With some work, many preachers can learn and use the skills of better preachers in new and creative ways. If you want to improve your preaching, study what you hear and then speak it!
Notes
1. Thomas G. Long, The Witness of Preaching, Westminster/John Knox Press (Louisville, 1989); p. 181.
2. David N. Baker, A New Approach to Ear Training for Jazz Musicians, Studio P/R, Inc. (Lebanon, Indiana); pp. 71-2.
3. From “The New Has Come,” preached on November 12, 1987 at Princeton Theological Seminary, Princeton, NJ. Used with permission of the preacher.
4. A less experiential introduction to some of Craddock’s methods is available in Overhearing the Gospel, available from Abingdon Press (Nashville, 1978). See Part II, Chapter 3, “To a Proposal: The Method of the Teller.”
5. Available on cassette for $3.50 from the Director of Duplication Services, Templeton Hall, Princeton Theological Seminary, CN 821, Princeton, NJ 08542. When ordering, include the name of the preacher, title of the sermon, and the date when the sermon was preached.
6. Two excellent sources of inexpensive sermon tapes are the Duplication Services of Princeton Seminary (above) and the Reigner Recording Library, Union Theological Seminary in Virginia, 3401 Brook Road, Richmond, VA 23227-4597. Each media center makes a moderately-priced catalog available. Reigner Library loans most of their tapes for free, while the Princeton facility sells copies of their cassettes for $3.50 each. Other seminaries may have similar media services.

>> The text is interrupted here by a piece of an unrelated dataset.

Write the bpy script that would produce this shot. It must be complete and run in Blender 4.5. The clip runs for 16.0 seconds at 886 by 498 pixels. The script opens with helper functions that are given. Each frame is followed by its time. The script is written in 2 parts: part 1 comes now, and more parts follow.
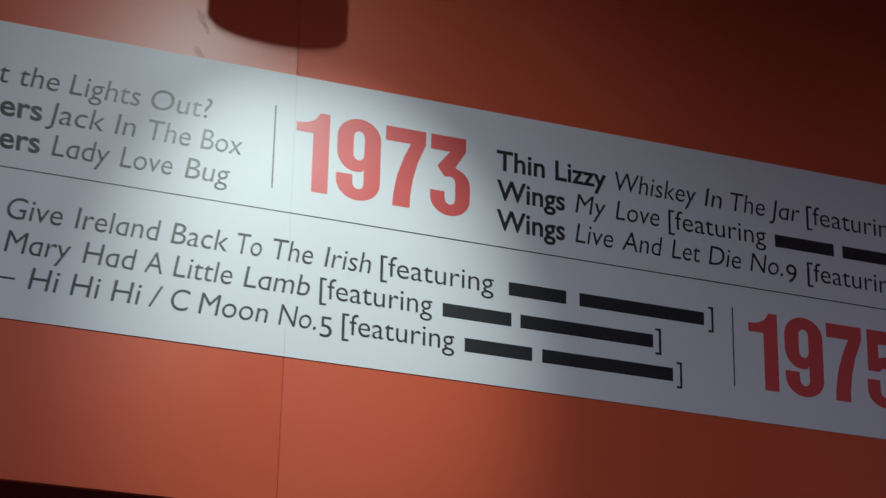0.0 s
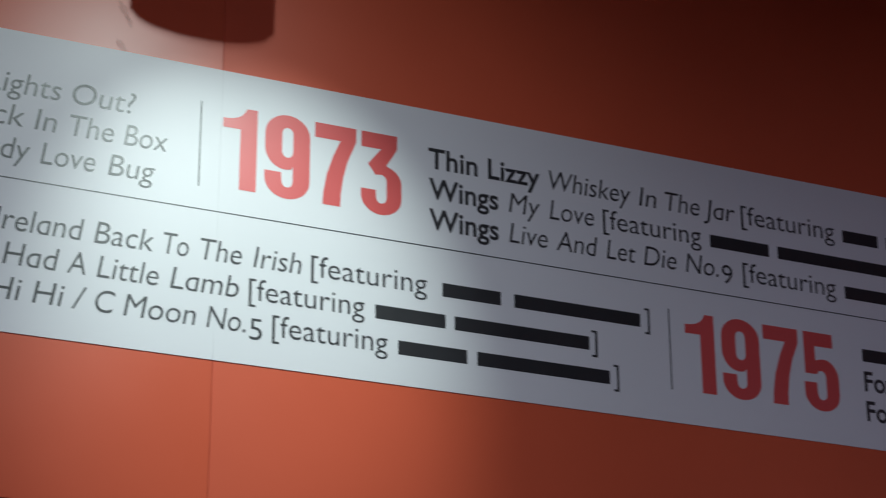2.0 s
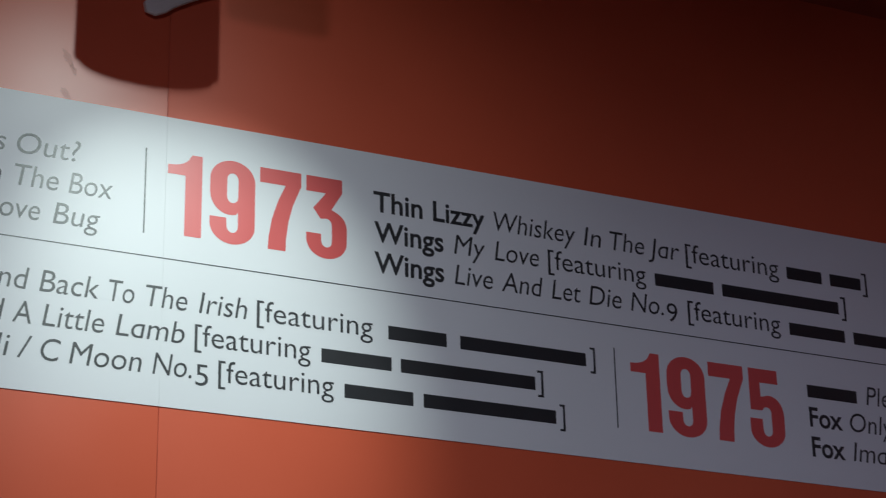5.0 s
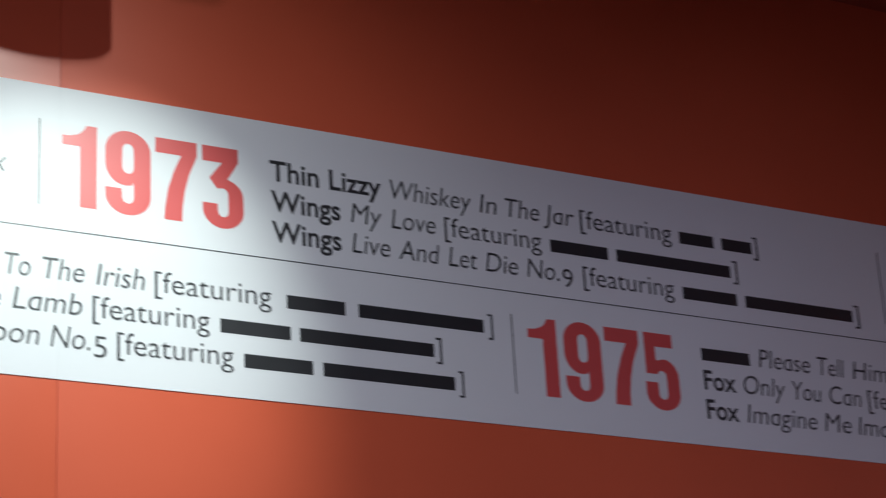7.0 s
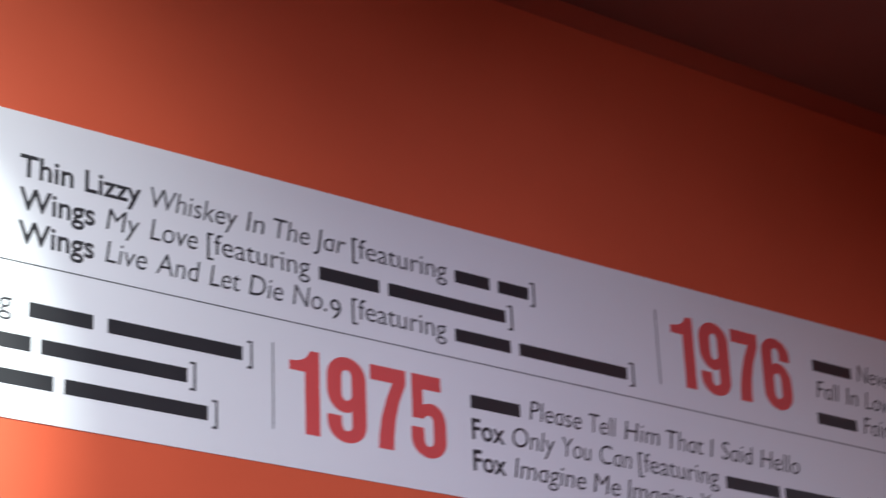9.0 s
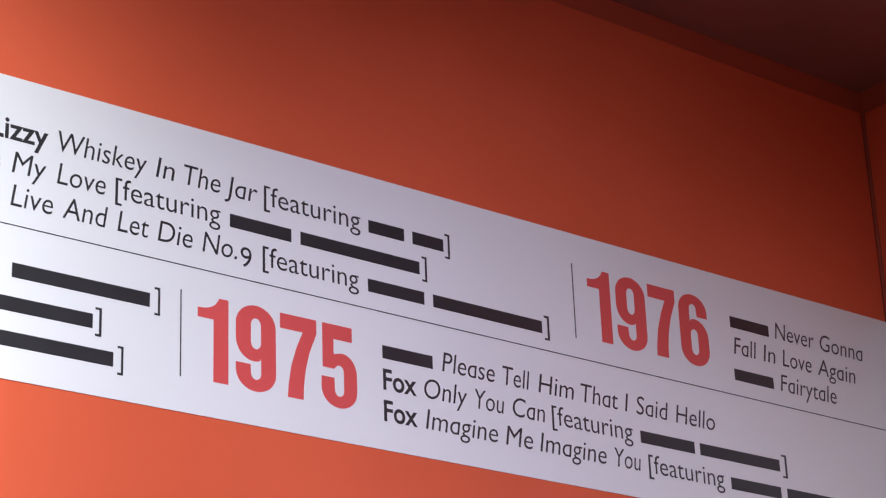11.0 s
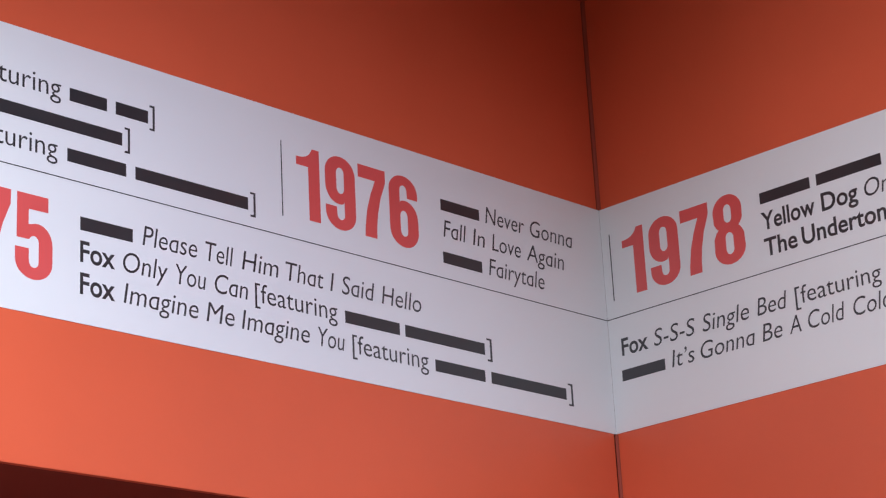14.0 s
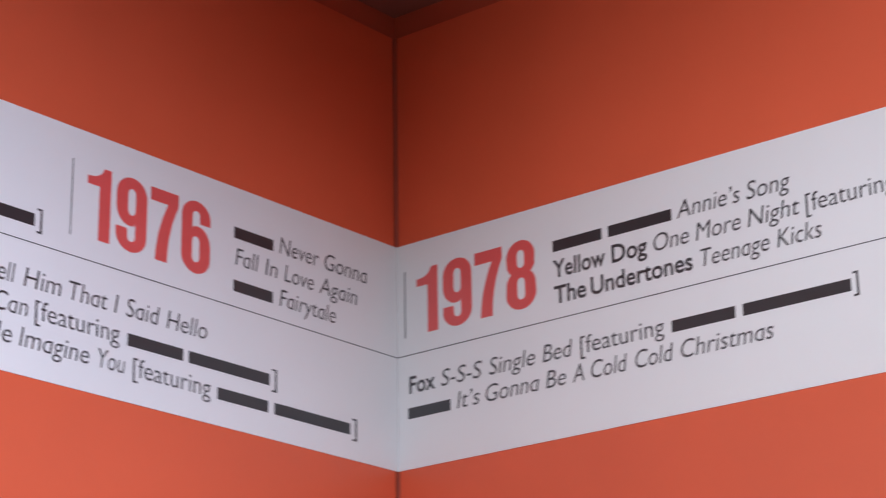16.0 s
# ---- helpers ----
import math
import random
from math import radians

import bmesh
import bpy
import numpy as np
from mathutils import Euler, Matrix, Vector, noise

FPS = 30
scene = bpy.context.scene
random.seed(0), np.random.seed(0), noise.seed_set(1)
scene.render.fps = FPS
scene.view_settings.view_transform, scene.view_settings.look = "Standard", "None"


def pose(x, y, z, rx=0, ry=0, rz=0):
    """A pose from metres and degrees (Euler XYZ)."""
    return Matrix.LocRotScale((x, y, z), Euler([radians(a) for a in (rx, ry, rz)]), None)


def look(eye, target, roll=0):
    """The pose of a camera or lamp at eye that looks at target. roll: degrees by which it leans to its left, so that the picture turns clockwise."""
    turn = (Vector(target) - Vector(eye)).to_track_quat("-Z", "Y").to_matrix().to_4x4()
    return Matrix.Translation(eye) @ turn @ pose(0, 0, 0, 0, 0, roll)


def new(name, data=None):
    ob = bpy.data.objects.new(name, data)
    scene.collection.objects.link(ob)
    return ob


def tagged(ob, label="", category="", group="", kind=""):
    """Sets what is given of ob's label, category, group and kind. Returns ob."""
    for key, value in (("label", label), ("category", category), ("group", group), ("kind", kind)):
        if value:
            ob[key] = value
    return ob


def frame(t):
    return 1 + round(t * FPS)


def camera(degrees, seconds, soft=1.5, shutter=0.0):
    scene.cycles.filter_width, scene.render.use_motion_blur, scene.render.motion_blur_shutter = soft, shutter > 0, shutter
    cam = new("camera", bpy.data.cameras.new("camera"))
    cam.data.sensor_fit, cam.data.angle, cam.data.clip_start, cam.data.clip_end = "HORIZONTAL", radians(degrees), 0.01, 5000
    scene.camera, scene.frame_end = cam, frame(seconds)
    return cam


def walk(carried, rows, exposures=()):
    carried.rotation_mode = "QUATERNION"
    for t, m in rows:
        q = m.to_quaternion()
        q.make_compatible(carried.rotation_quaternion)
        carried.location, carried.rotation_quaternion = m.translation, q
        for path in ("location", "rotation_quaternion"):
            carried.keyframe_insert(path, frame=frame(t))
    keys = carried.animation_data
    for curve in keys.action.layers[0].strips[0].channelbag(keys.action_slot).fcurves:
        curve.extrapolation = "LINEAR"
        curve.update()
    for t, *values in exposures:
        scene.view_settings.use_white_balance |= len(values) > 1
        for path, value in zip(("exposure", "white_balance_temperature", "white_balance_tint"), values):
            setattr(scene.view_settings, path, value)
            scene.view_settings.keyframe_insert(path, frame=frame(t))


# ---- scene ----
# A slow pan along a printed timeline band high on an orange fascia.
cam = camera(23.651, 16.0, 1.15, 0.5)
walk(cam, [
    (0, look((-3.4119, -2.9747, 1.5824), (-2.3069, -0.1916, 2.7106), 1.143)),
    (0.5, look((-3.3774, -2.8853, 1.6040), (-2.2206, -0.1153, 2.7125), 0.507)),
    (1, look((-3.4001, -2.8608, 1.5979), (-2.1252, -0.1627, 2.7531), 0.416)),
    (1.5, look((-3.4274, -2.8511, 1.5870), (-2.0859, -0.1878, 2.7478), -0.113)),
    (2, look((-3.4425, -2.8438, 1.5825), (-2.1799, -0.1432, 2.7456), -0.317)),
    (2.5, look((-3.4472, -2.8469, 1.5833), (-2.2528, -0.1217, 2.7608), -0.230)),
    (3, look((-3.4407, -2.8479, 1.5894), (-2.2463, -0.1212, 2.7635), -0.407)),
    (3.5, look((-3.4349, -2.8557, 1.5956), (-2.2633, -0.1212, 2.7745), -0.508)),
    (4, look((-3.4313, -2.8714, 1.5997), (-2.2727, -0.1367, 2.7910), -0.522)),
    (4.5, look((-3.4261, -2.8866, 1.6042), (-2.2041, -0.1865, 2.8108), -0.416)),
    (4.7, look((-3.4241, -2.8901, 1.6057), (-2.1607, -0.2075, 2.8088), -0.663)),
    (6.8, look((-3.4522, -2.8717, 1.5979), (-2.0211, -0.2518, 2.7501), -3.542)),
    (7, look((-3.4612, -2.8655, 1.5959), (-1.9798, -0.2728, 2.7461), -3.396)),
    (7.5, look((-3.4693, -2.8339, 1.5948), (-1.8336, -0.3033, 2.6722), -2.531)),
    (8, look((-3.3974, -2.7523, 1.6143), (-1.7042, -0.2824, 2.7423), -2.492)),
    (8.5, look((-3.3521, -2.6619, 1.6254), (-1.6275, -0.2328, 2.7939), -2.460)),
    (9, look((-3.3786, -2.5898, 1.6218), (-1.5634, -0.2633, 2.8598), -2.391)),
    (9.2, look((-3.3936, -2.5703, 1.6174), (-1.5086, -0.2952, 2.8466), -2.251)),
    (11.3, look((-3.2973, -2.6046, 1.5964), (-1.4100, -0.3076, 2.7804), -2.271)),
    (11.5, look((-3.2888, -2.6037, 1.5933), (-1.3882, -0.3120, 2.7663), -2.354)),
    (12, look((-3.2750, -2.6000, 1.5878), (-1.3094, -0.3264, 2.6864), -2.181)),
    (12.5, look((-3.2635, -2.5952, 1.5944), (-1.2116, -0.3828, 2.6597), -2.815)),
    (13, look((-3.2460, -2.5958, 1.6009), (-1.1130, -0.4467, 2.6359), -2.968)),
    (13.5, look((-3.2305, -2.6014, 1.5974), (-1.0418, -0.5035, 2.6213), -2.886)),
    (14, look((-3.2283, -2.6153, 1.5920), (-1.0284, -0.5260, 2.6095), -3.060)),
    (14.5, look((-3.2260, -2.6396, 1.5886), (-1.0053, -0.5768, 2.6147), -3.036)),
    (15, look((-3.2207, -2.6557, 1.5877), (-0.9586, -0.6392, 2.6157), -2.884)),
    (15.5, look((-3.2073, -2.6726, 1.5918), (-0.9130, -0.7011, 2.6357), -3.193)),
    (16, look((-3.1696, -2.6974, 1.6017), (-0.8217, -0.7918, 2.6487), -0.928)),
], exposures=[(0.0, -2.13, 5940, 13), (0.5, -2.0, 5940, 13), (1.0, -1.92, 5940, 13), (1.5, -1.84, 5940, 13), (2.0, -1.93, 5940, 13), (2.6, -1.99, 5940, 13), (4.7, -2.01, 5940, 13), (6.8, -1.6, 6050, 15), (7.2, -1.35, 6080, 15), (8.0, -0.80, 6040, 14), (8.5, -0.36, 6120, 15), (9.0, 0.02, 6170, 15), (9.2, 0.11, 6170, 15),
    (11.3, 0.68, 6350, 10), (12.5, 0.87, 6250, 4), (14.5, 1.12, 6150, 2), (16.0, 1.18, 6150, 2)])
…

“Preaching Today,” a tape subscription service of Christianity Today, is higher priced and showcases preachers who appeal to an evangelical market. Unfortunately, it also includes well-manicured sermon transcriptions which do our work for us, thus encouraging plagarism without effort. These transcriptions are not always helpful, as they trim the rough rhythms of human speech into complete sentences and paragraphs.